Are the Chicago Cubs Overvaluing Positional Versatility from Bench Players?
One of the first things that any Chicago Cubs enthusiast should learn: “super-utility guys” aren’t necessarily “super utility-guys.”
I’ve seen fans cringe whenever this term has been used to describe players who can play multiple positions. They misinterpret it as a way of saying that—for example—Chone Figgins is a super player. Figgins is a super-utility guy because he can play almost any position in the infield or outfield. In no way does it mean that he’s a superstar.
Speaking of Figgins, According to ESPN Chicago, Cubs manager Dale Sveum was asked about his feelings on adding Figgins to the 25-man roster before Opening Day. Sveum had the following comment:
“Figgins would be interesting just because he switch-hits, he can play the outfield, he can run, he can play the infield. He’s like a super-utility guy.”
Another super-utility guy. Just like Joe Mather. Just like Brent Lillibridge. Just like what the Cubs want Steve Clevenger to become.
It’s nice to have super-utility players who can play multiple positions. It gives a manager more options when they’re making moves toward the latter stages of each game. Super-utility players give a manager the chance to use his best pinch-hitters in critical situations. The manager wouldn’t have to worry about possibly having someone play out of position during the bottom-half of the inning.
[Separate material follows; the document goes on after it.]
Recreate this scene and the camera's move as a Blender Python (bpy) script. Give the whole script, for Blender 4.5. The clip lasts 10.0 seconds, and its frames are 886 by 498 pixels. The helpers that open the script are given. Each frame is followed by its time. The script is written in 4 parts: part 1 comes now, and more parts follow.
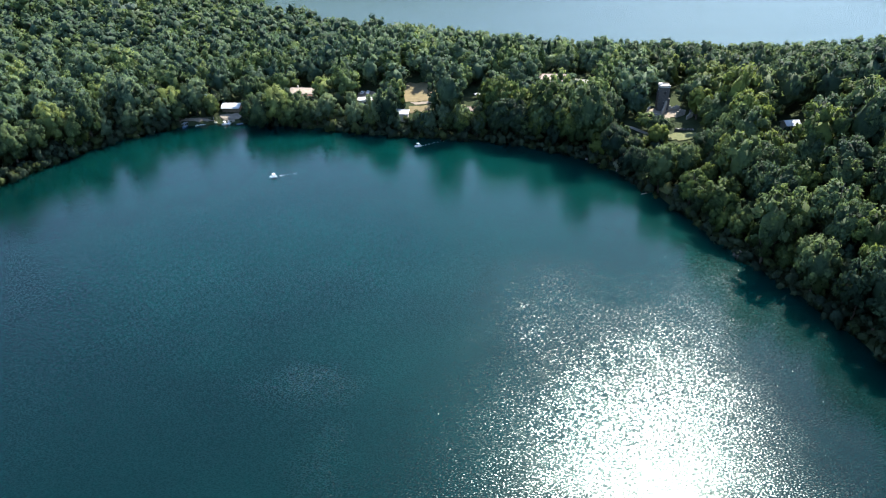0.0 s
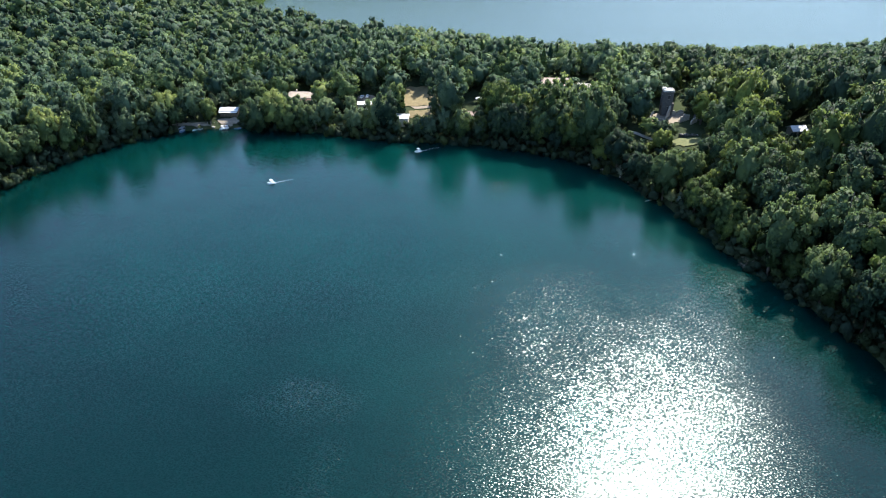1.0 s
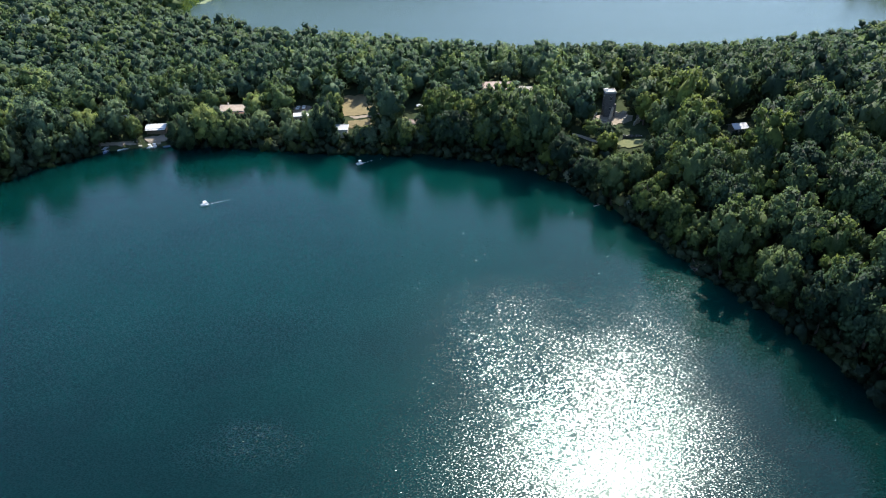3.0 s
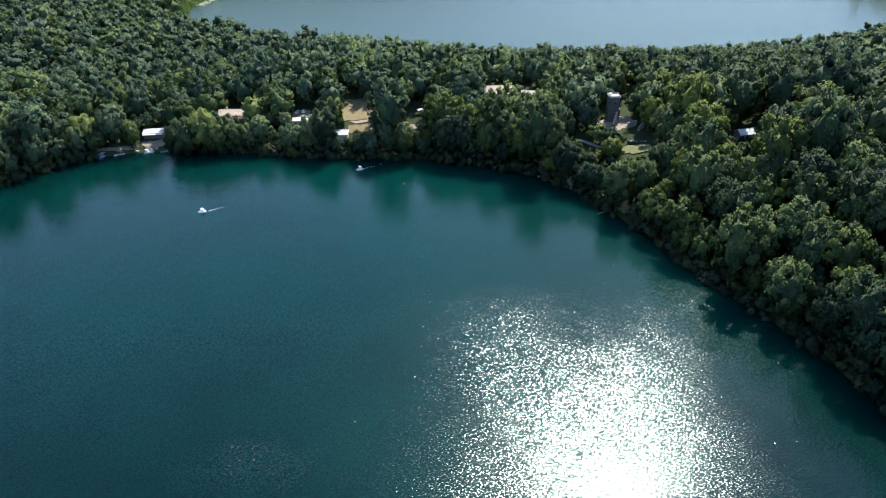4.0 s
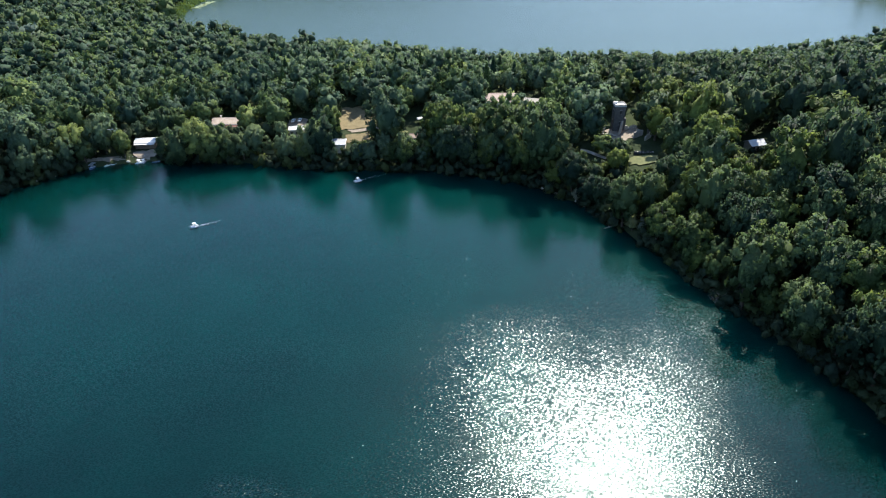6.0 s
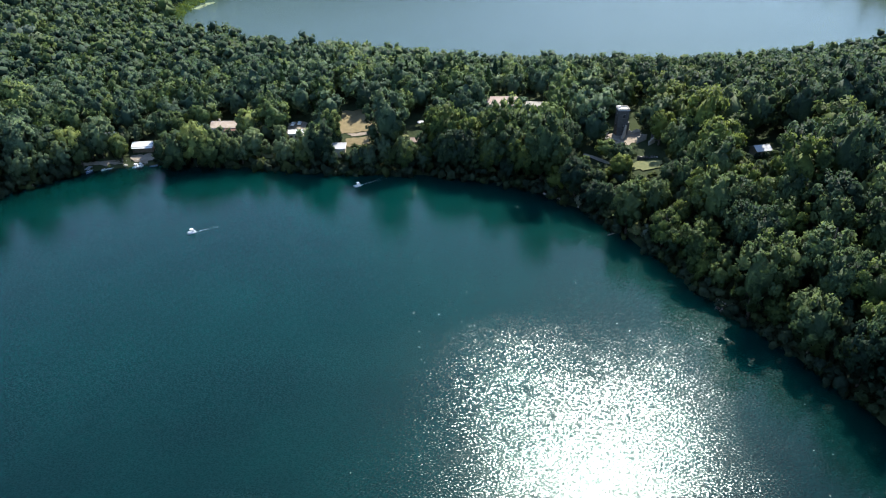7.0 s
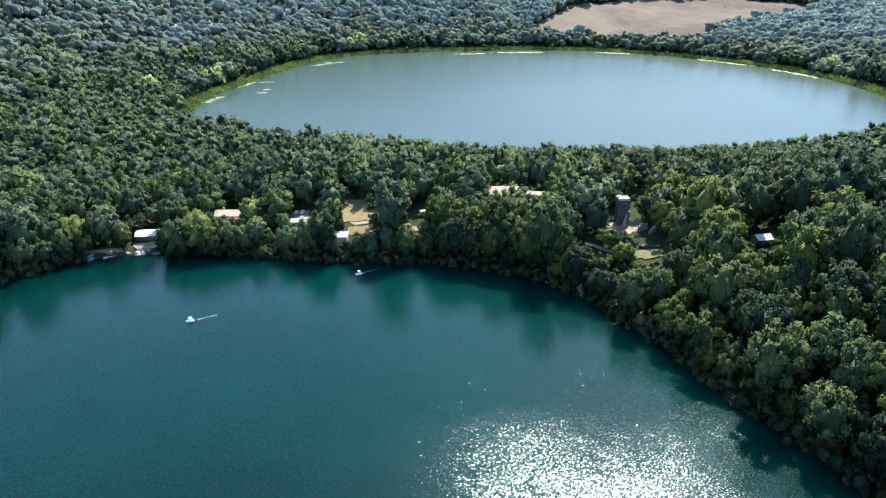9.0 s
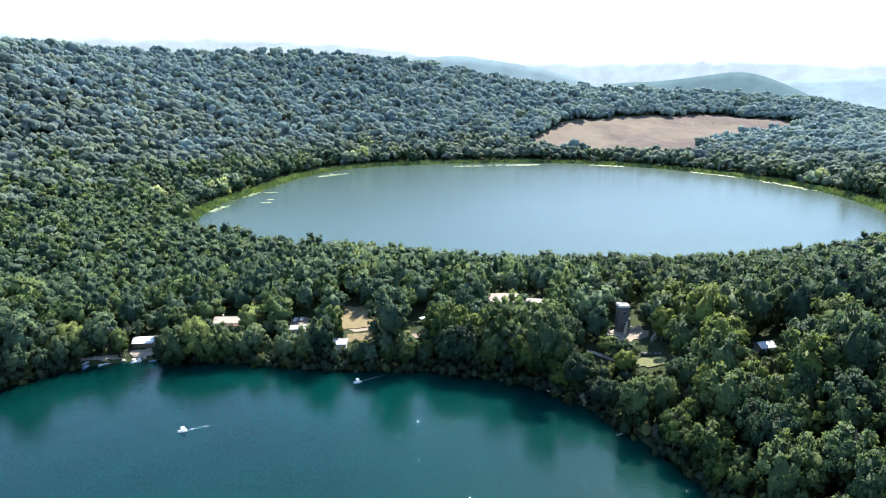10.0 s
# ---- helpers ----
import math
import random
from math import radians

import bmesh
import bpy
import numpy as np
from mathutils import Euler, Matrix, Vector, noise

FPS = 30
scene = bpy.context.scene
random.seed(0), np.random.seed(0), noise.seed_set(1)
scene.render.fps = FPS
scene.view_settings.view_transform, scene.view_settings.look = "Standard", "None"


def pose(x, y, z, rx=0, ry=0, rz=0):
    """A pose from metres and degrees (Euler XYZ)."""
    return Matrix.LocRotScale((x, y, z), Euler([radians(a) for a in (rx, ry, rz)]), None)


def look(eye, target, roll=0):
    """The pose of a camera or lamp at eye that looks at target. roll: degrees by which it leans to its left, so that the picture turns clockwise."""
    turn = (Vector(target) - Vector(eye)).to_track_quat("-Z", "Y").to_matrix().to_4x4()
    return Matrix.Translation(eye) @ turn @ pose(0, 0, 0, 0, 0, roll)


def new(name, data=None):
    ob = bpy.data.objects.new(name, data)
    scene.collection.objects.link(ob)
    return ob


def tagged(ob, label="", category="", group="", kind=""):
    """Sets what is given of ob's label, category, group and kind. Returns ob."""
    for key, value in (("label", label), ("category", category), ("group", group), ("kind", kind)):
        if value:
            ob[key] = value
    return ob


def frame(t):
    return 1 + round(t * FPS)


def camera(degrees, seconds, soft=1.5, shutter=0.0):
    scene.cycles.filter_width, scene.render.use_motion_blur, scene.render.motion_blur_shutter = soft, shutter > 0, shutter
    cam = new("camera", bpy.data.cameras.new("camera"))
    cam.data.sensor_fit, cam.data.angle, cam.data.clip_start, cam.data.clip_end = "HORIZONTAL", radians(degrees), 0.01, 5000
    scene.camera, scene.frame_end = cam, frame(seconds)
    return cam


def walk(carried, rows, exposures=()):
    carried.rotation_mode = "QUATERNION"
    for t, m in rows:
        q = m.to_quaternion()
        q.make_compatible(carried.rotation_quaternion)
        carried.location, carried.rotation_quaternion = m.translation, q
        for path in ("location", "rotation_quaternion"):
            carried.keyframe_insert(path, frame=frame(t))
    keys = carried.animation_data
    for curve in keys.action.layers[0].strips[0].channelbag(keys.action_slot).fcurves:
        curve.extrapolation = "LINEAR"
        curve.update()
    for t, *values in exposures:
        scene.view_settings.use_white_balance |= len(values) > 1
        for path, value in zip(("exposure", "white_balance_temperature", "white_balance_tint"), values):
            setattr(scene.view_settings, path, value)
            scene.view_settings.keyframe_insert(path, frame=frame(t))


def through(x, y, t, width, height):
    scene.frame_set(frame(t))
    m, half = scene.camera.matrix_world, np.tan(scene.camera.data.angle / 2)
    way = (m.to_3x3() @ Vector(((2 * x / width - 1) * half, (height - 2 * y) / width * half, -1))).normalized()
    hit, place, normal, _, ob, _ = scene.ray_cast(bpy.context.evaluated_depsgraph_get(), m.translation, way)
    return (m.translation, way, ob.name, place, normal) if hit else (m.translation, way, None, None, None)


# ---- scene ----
cam = camera(66.3, 10.0, 1.1)
PATH = [
    (0, (-0.53, -0.517, 129.629), (-0.512, 1.197, 128.599), 0.1),
    (0.5, (-0.467, 2.447, 129.673), (-0.45, 4.161, 128.643), 0.1),
    (1, (-0.37, 5.344, 129.746), (-0.354, 7.059, 128.717), 0.1),
    (1.2, (-0.32, 6.531, 129.789), (-0.266, 8.244, 128.76), 0.03),
    (1.5, (-0.244, 8.311, 129.853), (-0.113, 10.02, 128.824), -0.1),
    (2, (-0.165, 11.445, 129.954), (0.005, 13.151, 128.924), -0.2),
    (2.5, (-0.055, 14.411, 130.086), (0.115, 16.116, 129.055), -0.2),
    (4, (0.223, 23.219, 130.677), (0.391, 24.924, 129.645), -0.2),
    (4.5, (0.294, 26.179, 130.78), (0.463, 27.884, 129.748), -0.2),
    (5, (0.433, 29.088, 130.885), (0.602, 30.792, 129.852), -0.2),
    (5.5, (0.578, 31.968, 130.975), (0.748, 33.672, 129.943), -0.2),
    (7, (1.018, 39.428, 131.361), (1.187, 41.132, 130.329), -0.1),
    (7.5, (1.141, 40.827, 131.37), (1.306, 42.532, 130.338), -0.1),
    (8, (1.307, 41.397, 131.315), (1.469, 43.102, 130.283), -0.2),
    (8.5, (1.505, 41.719, 131.191), (1.671, 43.459, 130.219), -0.1),
    (9, (1.59, 41.782, 130.997), (1.764, 43.604, 130.191), -0.1),
    (9.5, (1.49, 41.585, 130.79), (1.671, 43.477, 130.169), -0.0),
    (9.7, (1.416, 41.464, 130.726), (1.6, 43.376, 130.173), 0.0),
    (9.8, (1.378, 41.404, 130.695), (1.563, 43.323, 130.166), 0.0),
    (10, (1.304, 41.283, 130.631), (1.49, 43.209, 130.125), 0.0),
]
EXPOSURES = [(0.0, 1.45), (1.0, 1.4), (2.5, 1.07), (8.0, 1.07), (9.0, 1.42), (9.5, 1.7), (10.0, 1.6)]
walk(cam, [(t, look(eye, target, roll)) for t, eye, target, roll in PATH], EXPOSURES)

# ---- daylight ----
SUN_AZIMUTH, SUN_HEIGHT = radians(24.8), radians(50.0)
TO_SUN = Vector((math.sin(SUN_AZIMUTH) * math.cos(SUN_HEIGHT), math.cos(SUN_AZIMUTH) * math.cos(SUN_HEIGHT), math.sin(SUN_HEIGHT)))
world = bpy.data.worlds.new("sky")
scene.world = world
world.use_nodes = True
wn = world.node_tree
sky = wn.nodes.new("ShaderNodeTexSky")
sky.sky_type, sky.sun_disc = "NISHITA", False
sky.sun_elevation, sky.sun_rotation = SUN_HEIGHT, SUN_AZIMUTH
sky.altitude, sky.air_density, sky.dust_density, sky.ozone_density = 700, 1.0, 0.4, 3.0
back = wn.nodes["Background"]
back.inputs["Strength"].default_value = 0.15
wn.links.new(sky.outputs["Color"], back.inputs["Color"])
sun = new("sun", bpy.data.lights.new("sun", "SUN"))
sun.data.energy, sun.data.angle, sun.data.color = 4.6, radians(0.6), (1.0, 0.95, 0.86)
sun.matrix_world = look(TO_SUN * 900, (0, 0, 0))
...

Super-utility players have a purpose. With that said, how useful are they when they’re hitting near the Mendoza Line?
Here were the 2012 stats of the aforementioned super-utility players: Mather (.209 batting average and .256 on-base percentage), Lillibridge (.195 batting average with a .250 on-base percentage) and Figgins (.181 batting average with a .262 on-base percentage).
These aren’t MLB-caliber super-utility players; they’re emergency options who belong in Triple-A or even Double-A. When a rash of injuries torment a 25-man roster, they’d get promoted for however long they were needed. If they played well, they’d stay until their hot hands had cooled off.
Are the Cubs overvaluing positional versatility, sacrificing potential offensive production from players who play just one or two positions? Positional versatility isn’t enough of a reason to keep a player on a 25-man roster. They must have another niche, whether it’s with their bat or legs.
This is something that management must address in future offseasons.